THE PROBLEM:
Output, please, every line from the line that holds "Continue the Blender" to the end, exactly as written.
+ + +
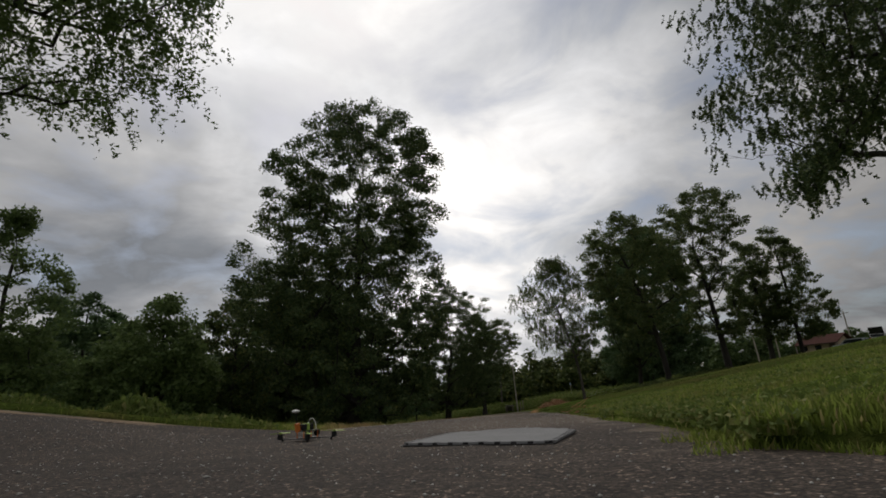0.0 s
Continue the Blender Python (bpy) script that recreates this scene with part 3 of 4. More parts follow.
tree("tall forked yellowing green tree on the slope", 33.3, 60.6, 0.38, 4.5, [(4, 1.8, 1.4), (6, 3.0, 2.9), (9, 3.4, 3.0), (12, 3.4, 2.8), (15, 6.0, 3.6), (17.5, 6.6, 4.6), (20, 4.2, 4.0), (22.2, 0.8, 2.6)],
     OLIVE_LEAF, BARK, 8, 390, 0.66, 90, 0.14, (-1.6, 0), 1.2, 0.6, 36, 0.45, rise=0.8)
tree("dark green park tree on the slope", 45.2, 72, 0.34, 3.0, [(2.8, 3.6, 2.2), (6, 4.0, 3.0), (9, 3.5, 3.0), (12, 3.0, 2.8), (14.5, 2.0, 2.0), (16.2, 0.5, 0.5)], OLIVE_LEAF, BARK, 9, 300, 0.72, 75, 0.16, stem=0.85, gap=0.1)
tree("dark green park tree before the house", 48.6, 70.9, 0.28, 2.6, [(2.5, 2.6, 3.0), (5, 4.4, 4.4), (9, 4.8, 3.7), (13, 4.2, 2.4), (16, 2.8, 0.9), (17.8, 1.4, -0.8)], OLIVE_LEAF, BARK, 10, 330, 0.72, 75, 0.16, (-0.6, 0), stem=0.85, gap=0.1, rise=0.7)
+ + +
RESPONSE:
Continue the Blender Python (bpy) script that recreates this scene with part 3 of 4. More parts follow.
tree("tall forked yellowing green tree on the slope", 33.3, 60.6, 0.38, 4.5, [(4, 1.8, 1.4), (6, 3.0, 2.9), (9, 3.4, 3.0), (12, 3.4, 2.8), (15, 6.0, 3.6), (17.5, 6.6, 4.6), (20, 4.2, 4.0), (22.2, 0.8, 2.6)],
     OLIVE_LEAF, BARK, 8, 390, 0.66, 90, 0.14, (-1.6, 0), 1.2, 0.6, 36, 0.45, rise=0.8)
tree("dark green park tree on the slope", 45.2, 72, 0.34, 3.0, [(2.8, 3.6, 2.2), (6, 4.0, 3.0), (9, 3.5, 3.0), (12, 3.0, 2.8), (14.5, 2.0, 2.0), (16.2, 0.5, 0.5)], OLIVE_LEAF, BARK, 9, 300, 0.72, 75, 0.16, stem=0.85, gap=0.1)
tree("dark green park tree before the house", 48.6, 70.9, 0.28, 2.6, [(2.5, 2.6, 3.0), (5, 4.4, 4.4), (9, 4.8, 3.7), (13, 4.2, 2.4), (16, 2.8, 0.9), (17.8, 1.4, -0.8)], OLIVE_LEAF, BARK, 10, 330, 0.72, 75, 0.16, (-0.6, 0), stem=0.85, gap=0.1, rise=0.7)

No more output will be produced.